5. Power Powell Couple

Maurica

In a Pacific Northwest coup, the University of Washington has hired Oregon track coaches Andy and Maurica Powell to oversee their track and field program. After 13 years in Eugene, the couple will head the 6-7 hours north on I-5 to Seattle. Maurica has been named Director of Track & Field and Cross Country. Her spouse, Andy, has been named Head Coach of Track & Field and Cross Country.

We imagine the couple will figure out the division of labor between themselves. Both Powells grew up in Massachusetts and then headed west to run track at Stanford under Vin Lananna. When Vin left The Farm to head to Eugene in 2005, he took the two recent grads with him. There as associate head coaches, they oversaw the distance runners.

Andy Powell

. Oregon, with harriers such as Galen Rupp and Edward Cheserek and Matthew Centrowitz having trained under the Powells, has been by far the most successful track and field and cross-country program in the nation the past dozen or so years.

 

Music 101

Under The Bridge

When did rock groups stop writing classics? I don’t know, but it was AFTER this Red Hot Chili Peppers tune was released in 1992, back when MTV still mattered (the first Real World was the beginning of the end of MTV and the advent of reality TV). We don’t think we’ve EVER been able to listen to this song on the car stereo without singing along (at a disturbingly high volume and low pitch at the end of the song….it isn’t pretty).

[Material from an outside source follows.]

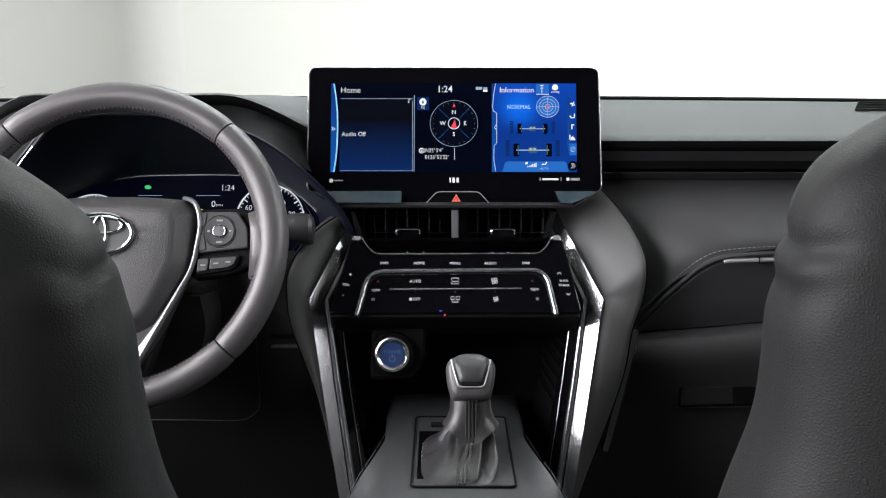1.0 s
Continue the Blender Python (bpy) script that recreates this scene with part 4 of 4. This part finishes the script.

The song, which was buried on Blood Sugar Sex Magik as the 11th track, is the band’s most successful single (No. 2 on the Billboard charts)

Remote Patrol

World Cup

Russia vs. Egypt 

2 p.m. Fox

Gotta go to Mo!

One country inspired the Pyramid Scheme. The other inspired Russian Roulette. You make the call. The Egyptians get back Mo Salah, who led the Premier League in scoring this year and took Liverpool to the Champions League final, where he was taken down on a dirty tackle and injured his shoulder. They need the win after a late loss to Uruguay last Friday.